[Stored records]
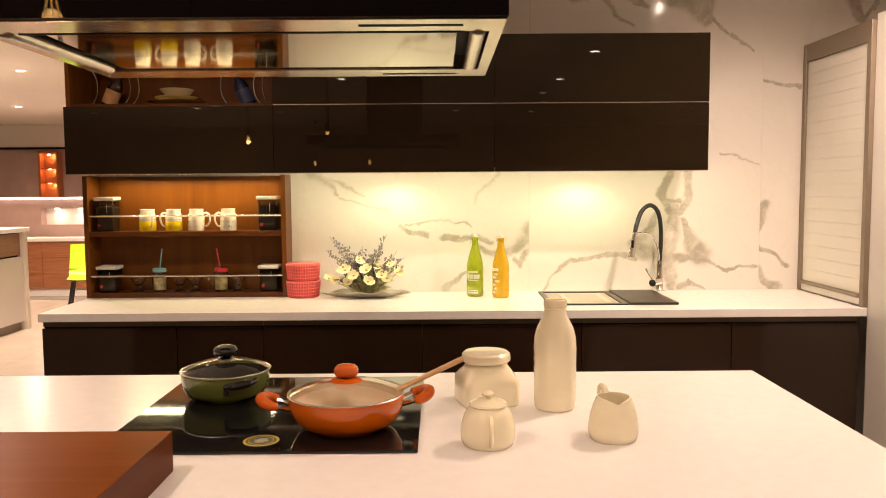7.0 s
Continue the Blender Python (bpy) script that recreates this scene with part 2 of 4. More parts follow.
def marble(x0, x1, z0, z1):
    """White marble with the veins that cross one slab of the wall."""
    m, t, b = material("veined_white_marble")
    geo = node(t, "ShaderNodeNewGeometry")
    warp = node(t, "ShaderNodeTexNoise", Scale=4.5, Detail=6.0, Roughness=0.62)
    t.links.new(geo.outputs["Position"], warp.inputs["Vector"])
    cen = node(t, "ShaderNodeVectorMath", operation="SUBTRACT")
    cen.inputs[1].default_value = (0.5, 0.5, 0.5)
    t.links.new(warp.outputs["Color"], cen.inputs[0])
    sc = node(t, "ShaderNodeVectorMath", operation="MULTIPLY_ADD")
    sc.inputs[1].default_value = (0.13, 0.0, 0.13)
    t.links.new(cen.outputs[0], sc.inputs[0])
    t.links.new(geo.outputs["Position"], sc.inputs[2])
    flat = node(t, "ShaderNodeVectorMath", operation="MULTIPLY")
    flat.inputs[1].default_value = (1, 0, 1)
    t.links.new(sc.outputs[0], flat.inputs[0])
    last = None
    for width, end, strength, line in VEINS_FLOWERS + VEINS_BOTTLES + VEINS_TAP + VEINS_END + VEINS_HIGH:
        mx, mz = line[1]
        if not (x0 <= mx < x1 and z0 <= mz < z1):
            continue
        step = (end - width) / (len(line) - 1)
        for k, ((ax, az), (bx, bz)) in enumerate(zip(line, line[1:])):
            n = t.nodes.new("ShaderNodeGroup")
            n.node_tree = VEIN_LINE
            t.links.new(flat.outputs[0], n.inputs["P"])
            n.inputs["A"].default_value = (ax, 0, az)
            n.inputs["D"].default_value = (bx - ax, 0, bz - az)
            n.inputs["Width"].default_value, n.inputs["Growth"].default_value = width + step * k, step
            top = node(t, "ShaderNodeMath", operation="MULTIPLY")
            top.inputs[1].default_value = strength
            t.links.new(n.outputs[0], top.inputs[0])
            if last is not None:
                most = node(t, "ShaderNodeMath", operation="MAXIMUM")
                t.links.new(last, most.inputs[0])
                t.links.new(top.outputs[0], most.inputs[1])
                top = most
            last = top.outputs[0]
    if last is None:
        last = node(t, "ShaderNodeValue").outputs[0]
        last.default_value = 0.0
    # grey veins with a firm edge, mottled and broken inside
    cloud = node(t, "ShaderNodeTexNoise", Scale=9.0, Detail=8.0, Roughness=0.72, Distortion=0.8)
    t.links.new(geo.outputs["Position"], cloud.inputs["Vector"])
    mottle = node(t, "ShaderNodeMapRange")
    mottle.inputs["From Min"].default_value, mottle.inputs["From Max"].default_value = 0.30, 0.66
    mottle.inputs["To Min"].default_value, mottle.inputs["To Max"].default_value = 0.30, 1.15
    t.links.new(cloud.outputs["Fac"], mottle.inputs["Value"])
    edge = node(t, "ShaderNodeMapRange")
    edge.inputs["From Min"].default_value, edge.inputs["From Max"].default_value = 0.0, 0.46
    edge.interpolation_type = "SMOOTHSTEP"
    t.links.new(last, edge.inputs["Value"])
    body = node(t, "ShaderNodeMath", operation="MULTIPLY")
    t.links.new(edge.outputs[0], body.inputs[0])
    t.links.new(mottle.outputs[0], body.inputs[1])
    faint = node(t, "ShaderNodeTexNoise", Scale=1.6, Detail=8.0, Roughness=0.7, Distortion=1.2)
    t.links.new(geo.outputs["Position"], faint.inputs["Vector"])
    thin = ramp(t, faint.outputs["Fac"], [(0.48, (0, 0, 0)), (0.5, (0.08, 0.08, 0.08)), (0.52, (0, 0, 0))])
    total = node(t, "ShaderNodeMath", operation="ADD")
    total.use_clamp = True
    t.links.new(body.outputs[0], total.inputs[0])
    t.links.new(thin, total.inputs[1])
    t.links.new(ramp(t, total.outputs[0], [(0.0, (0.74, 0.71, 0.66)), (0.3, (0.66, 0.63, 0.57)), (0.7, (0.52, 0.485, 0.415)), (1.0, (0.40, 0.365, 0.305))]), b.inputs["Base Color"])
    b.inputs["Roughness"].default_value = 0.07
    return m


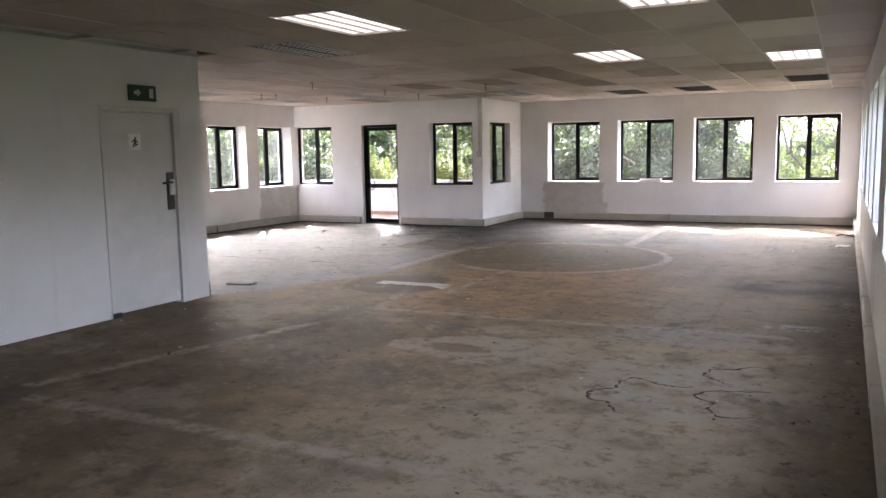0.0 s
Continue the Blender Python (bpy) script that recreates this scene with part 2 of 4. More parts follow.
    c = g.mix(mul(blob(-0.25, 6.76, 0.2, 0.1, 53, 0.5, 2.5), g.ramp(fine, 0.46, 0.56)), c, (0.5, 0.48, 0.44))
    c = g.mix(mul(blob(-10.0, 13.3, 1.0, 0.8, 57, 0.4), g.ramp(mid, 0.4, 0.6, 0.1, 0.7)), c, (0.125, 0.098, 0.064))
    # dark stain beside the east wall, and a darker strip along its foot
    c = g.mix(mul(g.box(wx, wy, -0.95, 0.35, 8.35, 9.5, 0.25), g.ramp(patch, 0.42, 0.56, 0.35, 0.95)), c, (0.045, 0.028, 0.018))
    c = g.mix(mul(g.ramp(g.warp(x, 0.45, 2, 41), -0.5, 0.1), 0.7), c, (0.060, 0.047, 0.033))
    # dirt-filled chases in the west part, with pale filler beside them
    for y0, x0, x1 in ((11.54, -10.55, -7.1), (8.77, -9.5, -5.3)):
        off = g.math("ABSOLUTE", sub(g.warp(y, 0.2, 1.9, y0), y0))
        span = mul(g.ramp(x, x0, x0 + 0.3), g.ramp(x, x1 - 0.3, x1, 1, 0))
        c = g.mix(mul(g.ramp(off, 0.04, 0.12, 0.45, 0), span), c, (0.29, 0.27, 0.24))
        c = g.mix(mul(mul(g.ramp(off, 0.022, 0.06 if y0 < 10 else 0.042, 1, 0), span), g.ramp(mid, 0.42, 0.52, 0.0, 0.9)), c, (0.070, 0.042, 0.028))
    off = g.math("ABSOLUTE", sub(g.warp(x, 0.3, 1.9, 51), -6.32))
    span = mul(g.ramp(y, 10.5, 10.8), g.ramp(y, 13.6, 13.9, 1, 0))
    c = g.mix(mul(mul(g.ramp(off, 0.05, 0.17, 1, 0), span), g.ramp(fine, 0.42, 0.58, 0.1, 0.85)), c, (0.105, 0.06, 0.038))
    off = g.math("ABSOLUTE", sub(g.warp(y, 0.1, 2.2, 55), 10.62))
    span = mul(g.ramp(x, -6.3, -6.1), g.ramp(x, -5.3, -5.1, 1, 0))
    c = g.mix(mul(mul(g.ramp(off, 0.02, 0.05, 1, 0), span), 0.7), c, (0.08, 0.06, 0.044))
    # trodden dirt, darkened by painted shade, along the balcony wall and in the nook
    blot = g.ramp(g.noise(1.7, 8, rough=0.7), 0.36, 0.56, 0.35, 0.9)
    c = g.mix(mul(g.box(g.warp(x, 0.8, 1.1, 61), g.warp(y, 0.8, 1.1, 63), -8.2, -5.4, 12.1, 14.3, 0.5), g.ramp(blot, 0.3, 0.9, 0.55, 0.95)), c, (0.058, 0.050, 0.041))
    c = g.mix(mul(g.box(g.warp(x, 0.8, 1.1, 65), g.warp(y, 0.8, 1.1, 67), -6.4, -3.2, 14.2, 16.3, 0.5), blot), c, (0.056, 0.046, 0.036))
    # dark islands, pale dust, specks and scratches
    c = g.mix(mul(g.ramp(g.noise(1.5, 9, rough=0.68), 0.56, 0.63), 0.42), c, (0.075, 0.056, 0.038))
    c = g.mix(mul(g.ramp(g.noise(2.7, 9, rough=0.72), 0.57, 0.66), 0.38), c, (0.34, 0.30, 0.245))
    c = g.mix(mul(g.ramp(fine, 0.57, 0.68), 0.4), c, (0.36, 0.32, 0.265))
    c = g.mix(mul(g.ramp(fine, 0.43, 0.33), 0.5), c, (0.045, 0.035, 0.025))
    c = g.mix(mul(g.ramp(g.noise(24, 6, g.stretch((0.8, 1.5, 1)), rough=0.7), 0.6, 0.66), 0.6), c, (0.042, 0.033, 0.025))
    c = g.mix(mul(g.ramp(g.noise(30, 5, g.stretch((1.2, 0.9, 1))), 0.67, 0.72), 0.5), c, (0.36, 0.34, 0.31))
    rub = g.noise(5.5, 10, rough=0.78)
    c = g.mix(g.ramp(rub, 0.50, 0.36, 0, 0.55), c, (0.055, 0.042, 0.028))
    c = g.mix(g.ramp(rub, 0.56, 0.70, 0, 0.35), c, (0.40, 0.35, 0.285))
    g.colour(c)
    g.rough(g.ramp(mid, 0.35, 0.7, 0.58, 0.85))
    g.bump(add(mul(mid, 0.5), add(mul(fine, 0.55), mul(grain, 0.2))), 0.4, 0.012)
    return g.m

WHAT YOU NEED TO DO
Find the word "with" and list each line it appears in.

OUTPUT FOR THIS TASK
Continue the Blender Python (bpy) script that recreates this scene with part 2 of 4. More parts follow.
    """White marble with the veins that cross one slab of the wall."""
    # grey veins with a firm edge, mottled and broken inside
Continue the Blender Python (bpy) script that recreates this scene with part 2 of 4. More parts follow.
    # dirt-filled chases in the west part, with pale filler beside them